== TASK OBJECTIVE ==
Start at the line holding "Write a Blender", stop at the line holding "scene.collection.objects.link(ob)", and repeat those lines exactly, both ends included; skip the pictures.

== DATA ROWS ==
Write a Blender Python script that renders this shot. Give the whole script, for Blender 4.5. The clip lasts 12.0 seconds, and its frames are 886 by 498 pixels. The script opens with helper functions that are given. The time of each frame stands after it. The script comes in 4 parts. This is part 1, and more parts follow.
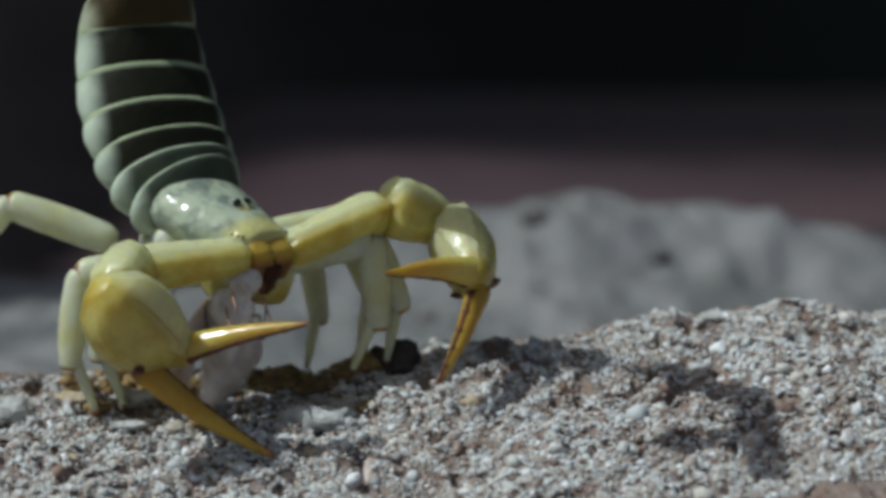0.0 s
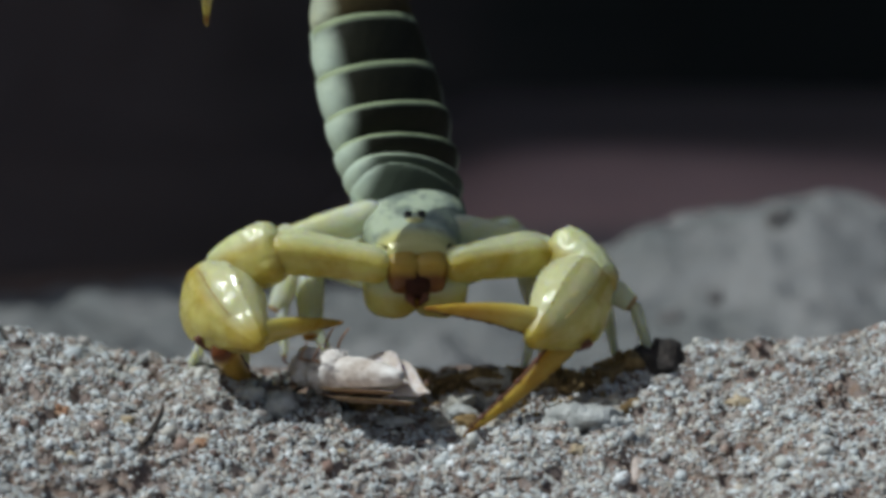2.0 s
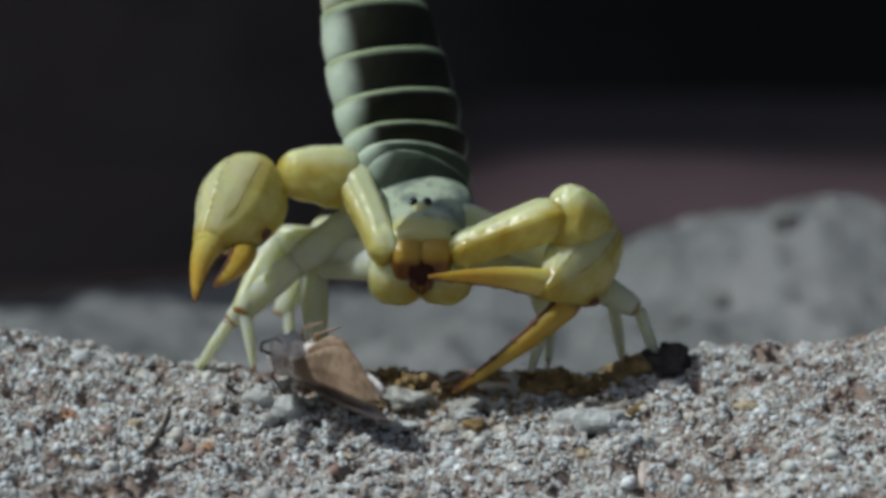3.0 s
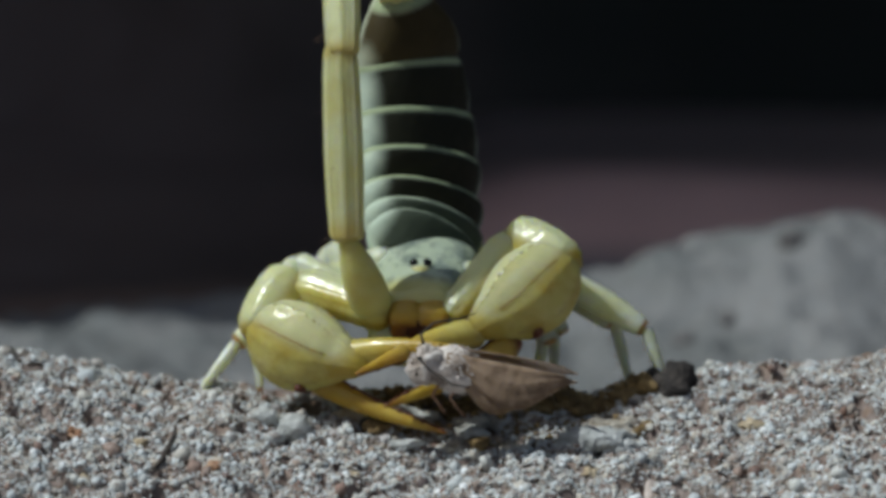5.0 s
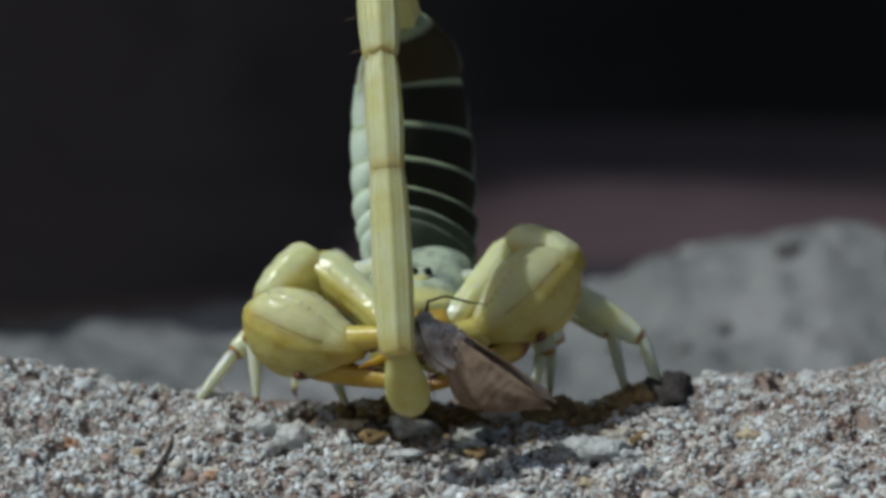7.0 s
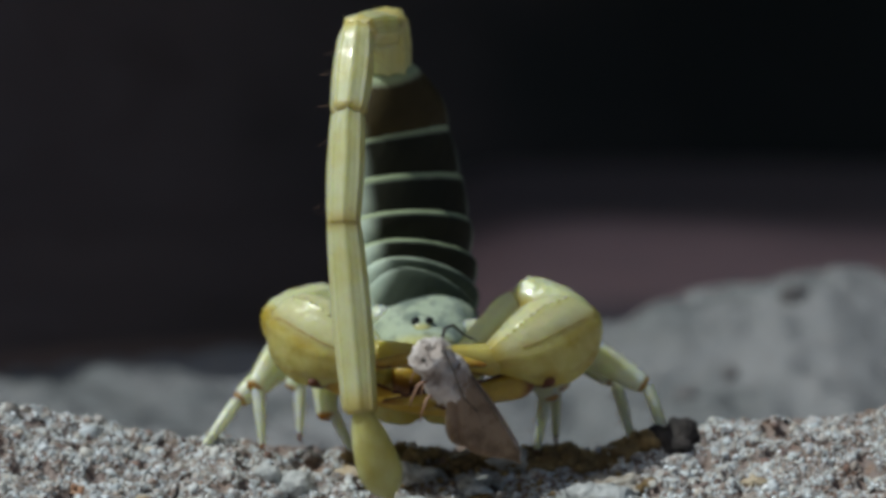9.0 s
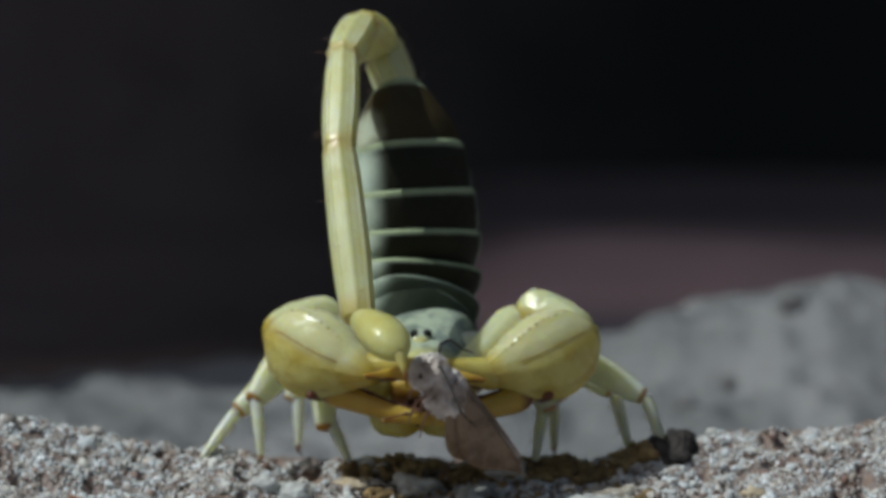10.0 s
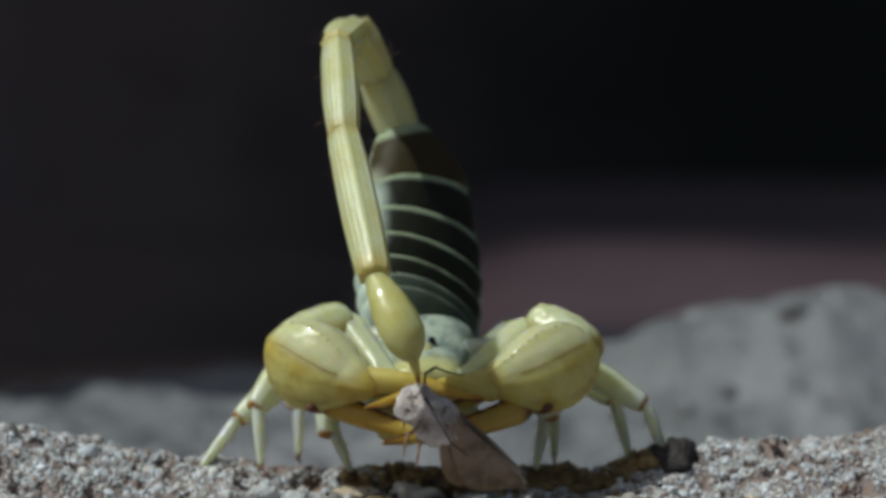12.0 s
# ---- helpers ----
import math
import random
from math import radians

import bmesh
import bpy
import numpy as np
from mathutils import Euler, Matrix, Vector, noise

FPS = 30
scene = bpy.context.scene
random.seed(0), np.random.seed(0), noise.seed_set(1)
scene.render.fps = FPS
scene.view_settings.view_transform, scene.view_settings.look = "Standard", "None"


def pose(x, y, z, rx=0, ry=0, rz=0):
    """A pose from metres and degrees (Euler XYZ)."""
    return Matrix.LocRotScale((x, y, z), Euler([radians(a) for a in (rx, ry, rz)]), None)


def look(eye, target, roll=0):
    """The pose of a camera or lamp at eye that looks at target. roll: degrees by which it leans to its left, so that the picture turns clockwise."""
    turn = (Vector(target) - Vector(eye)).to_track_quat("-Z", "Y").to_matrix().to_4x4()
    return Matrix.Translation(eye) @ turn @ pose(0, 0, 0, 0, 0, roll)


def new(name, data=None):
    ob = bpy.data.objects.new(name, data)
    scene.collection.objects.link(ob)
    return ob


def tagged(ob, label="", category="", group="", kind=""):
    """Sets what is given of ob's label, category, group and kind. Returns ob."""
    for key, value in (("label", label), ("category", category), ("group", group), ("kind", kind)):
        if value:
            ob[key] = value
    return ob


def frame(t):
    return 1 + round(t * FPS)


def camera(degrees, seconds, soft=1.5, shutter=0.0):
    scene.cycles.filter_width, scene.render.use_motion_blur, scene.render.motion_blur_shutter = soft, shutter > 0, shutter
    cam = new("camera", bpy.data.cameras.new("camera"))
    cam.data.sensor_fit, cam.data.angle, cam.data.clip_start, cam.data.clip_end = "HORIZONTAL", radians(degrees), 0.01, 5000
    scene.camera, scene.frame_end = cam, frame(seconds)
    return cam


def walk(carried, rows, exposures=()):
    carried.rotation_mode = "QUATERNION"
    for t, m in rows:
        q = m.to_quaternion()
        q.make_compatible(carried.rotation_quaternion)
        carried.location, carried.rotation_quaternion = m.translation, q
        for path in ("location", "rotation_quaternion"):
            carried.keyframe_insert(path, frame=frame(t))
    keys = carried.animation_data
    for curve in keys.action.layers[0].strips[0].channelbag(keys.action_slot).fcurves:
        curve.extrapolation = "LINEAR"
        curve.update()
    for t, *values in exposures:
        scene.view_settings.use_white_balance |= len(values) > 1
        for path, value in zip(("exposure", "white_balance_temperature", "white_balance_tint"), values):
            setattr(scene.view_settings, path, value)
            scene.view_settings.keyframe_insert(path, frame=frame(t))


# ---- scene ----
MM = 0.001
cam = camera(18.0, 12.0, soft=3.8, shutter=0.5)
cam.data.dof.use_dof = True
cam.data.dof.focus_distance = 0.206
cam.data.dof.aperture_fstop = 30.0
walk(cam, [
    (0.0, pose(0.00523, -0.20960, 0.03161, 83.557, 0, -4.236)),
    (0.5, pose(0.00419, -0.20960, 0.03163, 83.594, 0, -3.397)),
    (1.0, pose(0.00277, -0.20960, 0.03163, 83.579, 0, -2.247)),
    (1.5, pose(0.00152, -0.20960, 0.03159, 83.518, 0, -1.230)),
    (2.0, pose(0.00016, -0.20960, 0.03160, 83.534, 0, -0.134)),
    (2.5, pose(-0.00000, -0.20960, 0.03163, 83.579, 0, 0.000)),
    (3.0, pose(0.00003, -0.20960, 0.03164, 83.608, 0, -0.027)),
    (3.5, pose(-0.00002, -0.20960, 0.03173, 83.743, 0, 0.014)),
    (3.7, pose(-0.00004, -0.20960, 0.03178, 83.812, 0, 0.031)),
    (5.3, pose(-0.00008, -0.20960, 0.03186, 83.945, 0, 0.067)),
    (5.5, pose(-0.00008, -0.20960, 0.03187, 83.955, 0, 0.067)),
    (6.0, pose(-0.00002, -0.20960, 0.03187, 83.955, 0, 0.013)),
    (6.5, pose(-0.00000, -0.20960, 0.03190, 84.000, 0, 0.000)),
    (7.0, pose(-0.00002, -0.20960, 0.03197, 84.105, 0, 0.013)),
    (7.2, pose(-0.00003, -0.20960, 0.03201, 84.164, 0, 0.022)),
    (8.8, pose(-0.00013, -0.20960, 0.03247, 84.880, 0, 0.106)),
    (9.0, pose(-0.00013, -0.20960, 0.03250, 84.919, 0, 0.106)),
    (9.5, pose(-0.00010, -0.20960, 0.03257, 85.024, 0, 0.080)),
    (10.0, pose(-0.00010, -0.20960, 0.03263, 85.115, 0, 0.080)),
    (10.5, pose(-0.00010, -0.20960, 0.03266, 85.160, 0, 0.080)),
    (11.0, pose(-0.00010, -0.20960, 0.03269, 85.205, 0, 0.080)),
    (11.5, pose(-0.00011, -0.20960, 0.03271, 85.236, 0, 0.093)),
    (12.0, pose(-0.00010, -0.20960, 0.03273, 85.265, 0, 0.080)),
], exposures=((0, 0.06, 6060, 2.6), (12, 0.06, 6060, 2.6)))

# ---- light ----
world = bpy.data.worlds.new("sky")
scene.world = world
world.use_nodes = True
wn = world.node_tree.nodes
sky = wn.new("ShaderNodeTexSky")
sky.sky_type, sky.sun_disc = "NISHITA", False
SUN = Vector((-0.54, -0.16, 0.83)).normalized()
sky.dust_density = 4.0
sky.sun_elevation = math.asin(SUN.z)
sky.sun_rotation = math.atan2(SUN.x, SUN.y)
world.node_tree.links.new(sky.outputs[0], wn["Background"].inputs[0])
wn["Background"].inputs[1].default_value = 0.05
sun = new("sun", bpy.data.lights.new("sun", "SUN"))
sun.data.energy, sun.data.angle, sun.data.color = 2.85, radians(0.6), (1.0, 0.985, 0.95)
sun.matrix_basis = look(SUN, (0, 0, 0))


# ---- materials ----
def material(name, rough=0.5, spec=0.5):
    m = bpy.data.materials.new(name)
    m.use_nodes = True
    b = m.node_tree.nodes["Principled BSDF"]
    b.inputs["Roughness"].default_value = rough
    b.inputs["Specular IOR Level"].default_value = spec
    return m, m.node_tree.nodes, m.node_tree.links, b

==

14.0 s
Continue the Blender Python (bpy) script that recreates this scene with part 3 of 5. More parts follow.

== EXERCISE SOLUTION ==
Write a Blender Python script that renders this shot. Give the whole script, for Blender 4.5. The clip lasts 12.0 seconds, and its frames are 886 by 498 pixels. The script opens with helper functions that are given. The time of each frame stands after it. The script comes in 4 parts. This is part 1, and more parts follow.
0.0 s
2.0 s
3.0 s
5.0 s
7.0 s
9.0 s
10.0 s
12.0 s
# ---- helpers ----
import math
import random
from math import radians

import bmesh
import bpy
import numpy as np
from mathutils import Euler, Matrix, Vector, noise

FPS = 30
scene = bpy.context.scene
random.seed(0), np.random.seed(0), noise.seed_set(1)
scene.render.fps = FPS
scene.view_settings.view_transform, scene.view_settings.look = "Standard", "None"


def pose(x, y, z, rx=0, ry=0, rz=0):
    """A pose from metres and degrees (Euler XYZ)."""
    return Matrix.LocRotScale((x, y, z), Euler([radians(a) for a in (rx, ry, rz)]), None)


def look(eye, target, roll=0):
    """The pose of a camera or lamp at eye that looks at target. roll: degrees by which it leans to its left, so that the picture turns clockwise."""
    turn = (Vector(target) - Vector(eye)).to_track_quat("-Z", "Y").to_matrix().to_4x4()
    return Matrix.Translation(eye) @ turn @ pose(0, 0, 0, 0, 0, roll)


def new(name, data=None):
    ob = bpy.data.objects.new(name, data)
    scene.collection.objects.link(ob)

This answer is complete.